-- begin --
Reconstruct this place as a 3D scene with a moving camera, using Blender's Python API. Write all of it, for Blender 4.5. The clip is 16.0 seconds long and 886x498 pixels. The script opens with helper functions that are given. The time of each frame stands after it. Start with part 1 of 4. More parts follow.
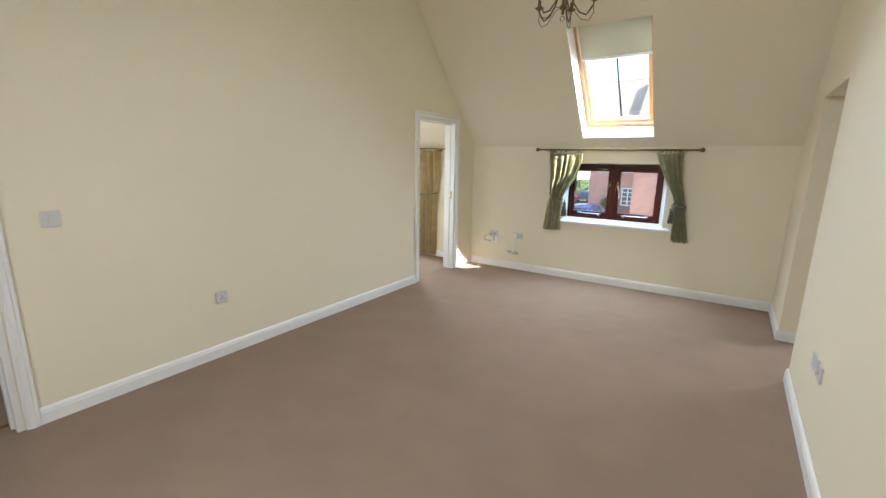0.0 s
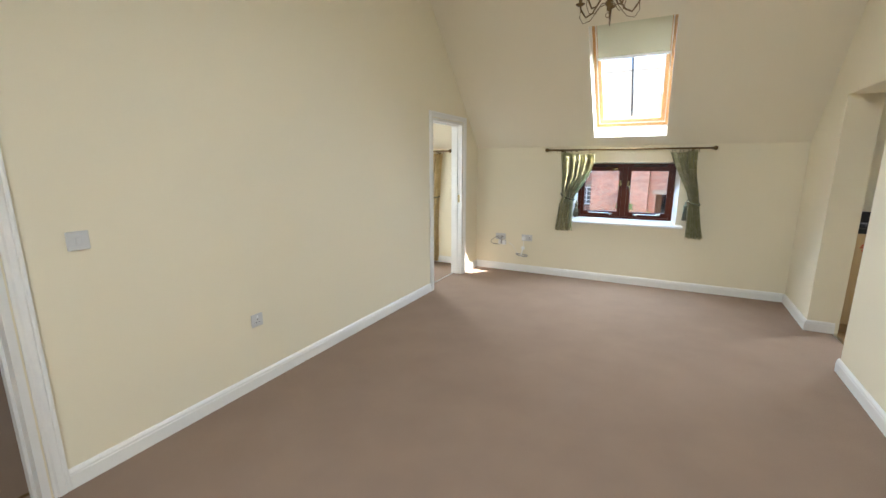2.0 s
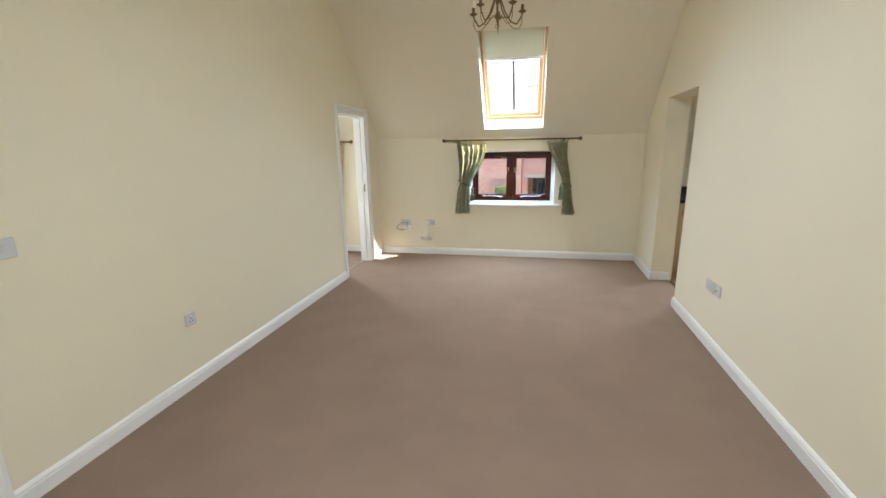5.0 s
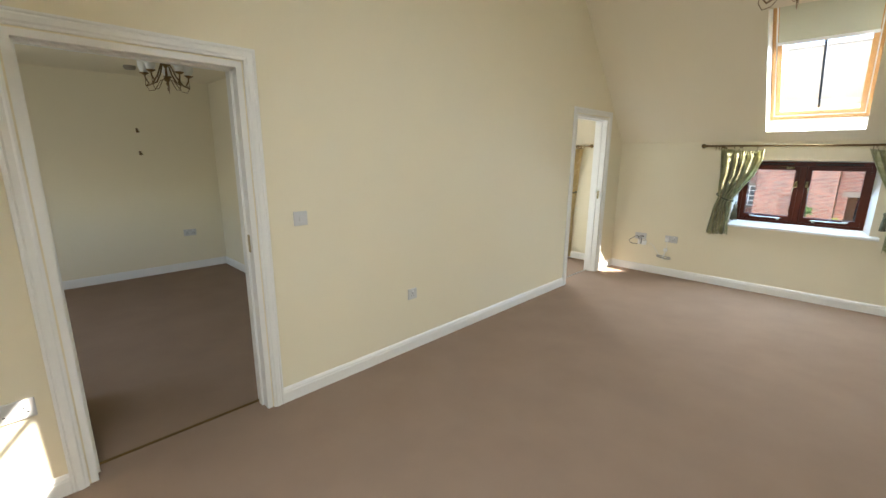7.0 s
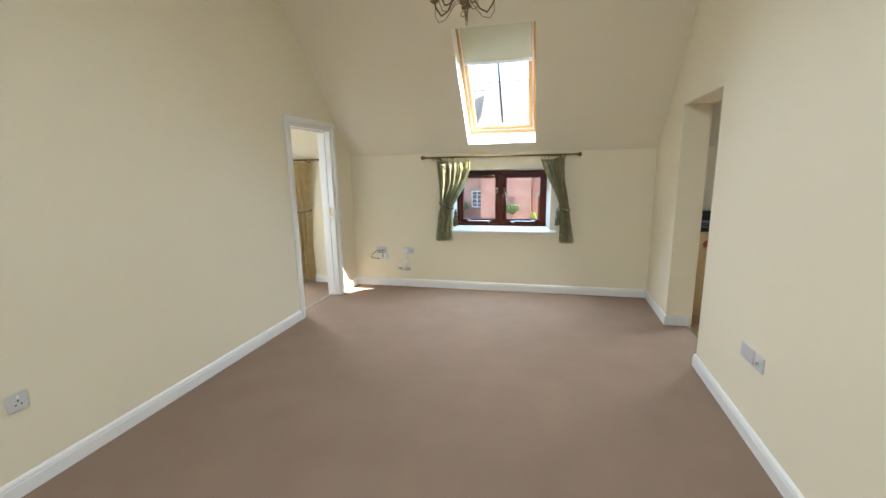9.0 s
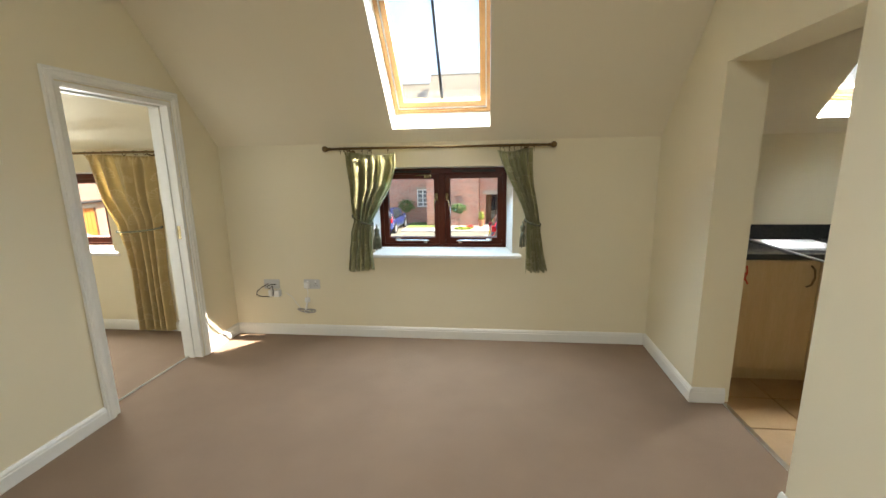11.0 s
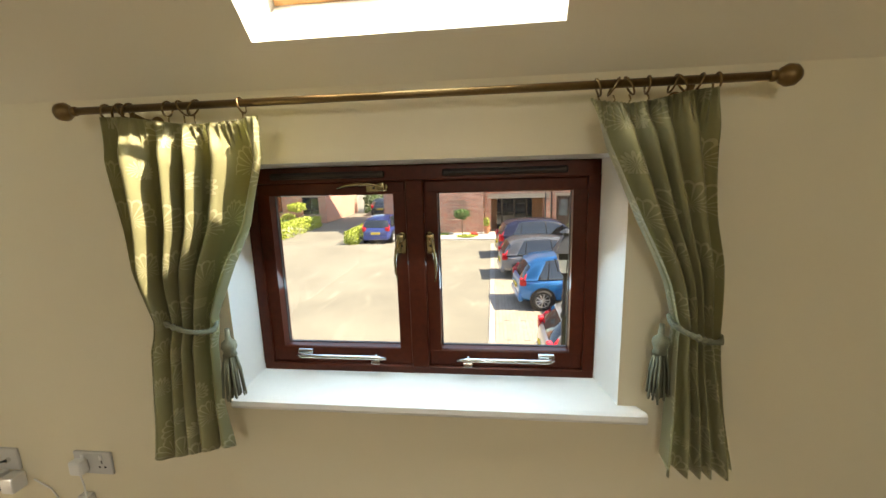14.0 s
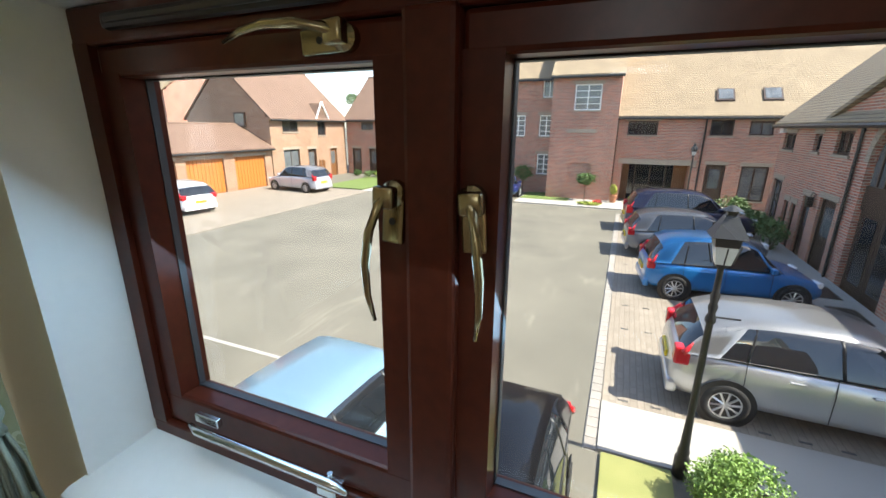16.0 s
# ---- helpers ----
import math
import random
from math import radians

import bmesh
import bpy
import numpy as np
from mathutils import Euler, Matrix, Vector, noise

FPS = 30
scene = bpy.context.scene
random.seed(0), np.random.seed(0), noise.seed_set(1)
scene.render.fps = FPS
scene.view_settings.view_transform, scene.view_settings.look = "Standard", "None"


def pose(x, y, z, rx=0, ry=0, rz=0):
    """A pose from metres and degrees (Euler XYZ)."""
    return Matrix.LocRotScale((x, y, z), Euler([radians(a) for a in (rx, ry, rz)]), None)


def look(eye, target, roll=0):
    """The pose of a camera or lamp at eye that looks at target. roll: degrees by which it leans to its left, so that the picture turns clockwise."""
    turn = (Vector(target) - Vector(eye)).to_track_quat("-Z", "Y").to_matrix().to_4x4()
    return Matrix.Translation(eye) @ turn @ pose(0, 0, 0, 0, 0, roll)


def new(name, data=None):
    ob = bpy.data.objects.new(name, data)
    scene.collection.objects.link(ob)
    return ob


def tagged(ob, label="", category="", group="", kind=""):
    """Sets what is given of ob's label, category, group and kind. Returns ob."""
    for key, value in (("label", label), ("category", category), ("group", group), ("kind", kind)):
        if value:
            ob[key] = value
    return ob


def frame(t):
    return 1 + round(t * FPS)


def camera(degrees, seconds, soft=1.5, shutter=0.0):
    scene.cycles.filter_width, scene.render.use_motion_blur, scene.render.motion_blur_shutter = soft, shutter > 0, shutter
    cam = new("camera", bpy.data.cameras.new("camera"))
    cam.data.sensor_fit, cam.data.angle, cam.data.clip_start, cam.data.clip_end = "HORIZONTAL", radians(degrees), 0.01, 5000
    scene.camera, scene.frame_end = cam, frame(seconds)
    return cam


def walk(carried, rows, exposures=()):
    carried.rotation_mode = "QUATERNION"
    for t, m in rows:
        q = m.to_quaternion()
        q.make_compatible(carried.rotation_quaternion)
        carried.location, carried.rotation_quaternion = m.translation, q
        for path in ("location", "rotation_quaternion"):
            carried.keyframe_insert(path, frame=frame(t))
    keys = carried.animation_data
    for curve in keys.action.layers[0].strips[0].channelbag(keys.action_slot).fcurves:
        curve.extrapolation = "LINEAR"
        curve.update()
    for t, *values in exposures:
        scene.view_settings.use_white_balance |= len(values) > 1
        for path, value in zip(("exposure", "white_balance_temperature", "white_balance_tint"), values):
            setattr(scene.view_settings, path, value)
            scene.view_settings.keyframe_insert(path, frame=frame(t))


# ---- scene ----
cam = camera(93.3, 16.0)
PATH = [
    (0, (3.037, -5.367, 1.502), (1.96, -3.734, 1.083), 1.0),
    (0.5, (2.904, -5.298, 1.501), (1.833, -3.641, 1.174), 2.4),
    (1, (2.723, -5.351, 1.5), (1.846, -3.588, 1.144), 1.9),
    (1.5, (2.521, -5.511, 1.502), (1.705, -3.738, 1.065), 0.5),
    (2, (2.33, -5.554, 1.492), (1.428, -3.815, 1.088), -0.1),
    (2.5, (2.198, -5.581, 1.511), (1.449, -3.769, 1.119), -1.4),
    (3, (2.104, -5.757, 1.52), (1.649, -3.861, 1.071), -2.2),
    (3.2, (2.094, -5.823, 1.523), (1.697, -3.918, 1.058), -1.8),
    (5.3, (2.182, -5.975, 1.53), (1.779, -4.071, 1.069), -0.7),
    (5.5, (2.134, -5.937, 1.531), (1.699, -4.039, 1.076), -1.0),
    (6, (2.108, -5.849, 1.522), (1.4, -4.029, 1.093), -1.0),
    (6.5, (2.264, -5.784, 1.526), (1.148, -4.18, 1.1), 0.1),
    (7, (2.363, -5.835, 1.531), (0.995, -4.445, 1.089), 0.4),
    (7.5, (2.446, -5.876, 1.518), (1.089, -4.48, 1.063), -0.3),
    (8, (2.482, -5.697, 1.536), (1.378, -4.092, 1.083), -0.4),
    (8.5, (2.521, -5.408, 1.541), (1.766, -3.603, 1.13), -0.6),
    (9, (2.434, -5.078, 1.526), (1.971, -3.17, 1.144), -1.1),
    (9.2, (2.403, -4.925, 1.533), (2.022, -2.997, 1.162), -1.3),
    (11.3, (2.305, -3.222, 1.508), (2.083, -1.277, 1.099), -1.0),
    (11.5, (2.282, -3.072, 1.513), (2.06, -1.129, 1.095), -0.8),
    (12, (2.221, -2.649, 1.469), (2.113, -0.695, 1.053), 0.1),
    (12.5, (2.22, -2.238, 1.478), (2.108, -0.283, 1.071), -0.4),
    (13, (2.215, -1.857, 1.484), (2.021, 0.093, 1.084), 0.0),
    (13.5, (2.161, -1.481, 1.476), (1.982, 0.477, 1.108), -1.0),
    (14, (2.155, -1.156, 1.467), (1.916, 0.792, 1.083), -1.7),
    (14.5, (2.16, -0.897, 1.441), (1.842, 1.036, 1.039), -0.8),
    (15, (2.112, -0.625, 1.417), (1.786, 1.284, 0.917), -0.7),
    (15.5, (2.084, -0.444, 1.367), (1.629, 1.429, 0.832), -0.5),
    (16, (2.093, -0.285, 1.328), (1.345, 1.483, 0.767), 0.4),
]
walk(cam, [(t, look(e, g, r)) for t, e, g, r in PATH], exposures=[(0, 2.65, 6200, 15), (2, 2.72, 6250, 15), (5.5, 2.68, 6250, 15), (6.5, 2.74, 6350, 13), (7, 2.64, 6500, 13), (9, 2.65, 6200, 14), (11.5, 2.28, 7900, 12), (12, 2.27, 8800, 13), (13, 2.2, 8900, 13), (13.5, 2.0, 9000, 14), (14, 2.08, 8100, 13), (14.5, 2.1, 7200, 13), (15, 1.95, 6900, 15), (15.5, 1.8, 7100, 15), (16, 1.5, 6600, 11)])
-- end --
Begin with the line containing "scene.camera, scene.frame_end = cam, frame(seconds)", end with the line containing "for t, *values", and transcribe exactly every line in that span, with nothing added.

    scene.camera, scene.frame_end = cam, frame(seconds)
    return cam


def walk(carried, rows, exposures=()):
    carried.rotation_mode = "QUATERNION"
    for t, m in rows:
        q = m.to_quaternion()
        q.make_compatible(carried.rotation_quaternion)
        carried.location, carried.rotation_quaternion = m.translation, q
        for path in ("location", "rotation_quaternion"):
            carried.keyframe_insert(path, frame=frame(t))
    keys = carried.animation_data
    for curve in keys.action.layers[0].strips[0].channelbag(keys.action_slot).fcurves:
        curve.extrapolation = "LINEAR"
        curve.update()
    for t, *values in exposures:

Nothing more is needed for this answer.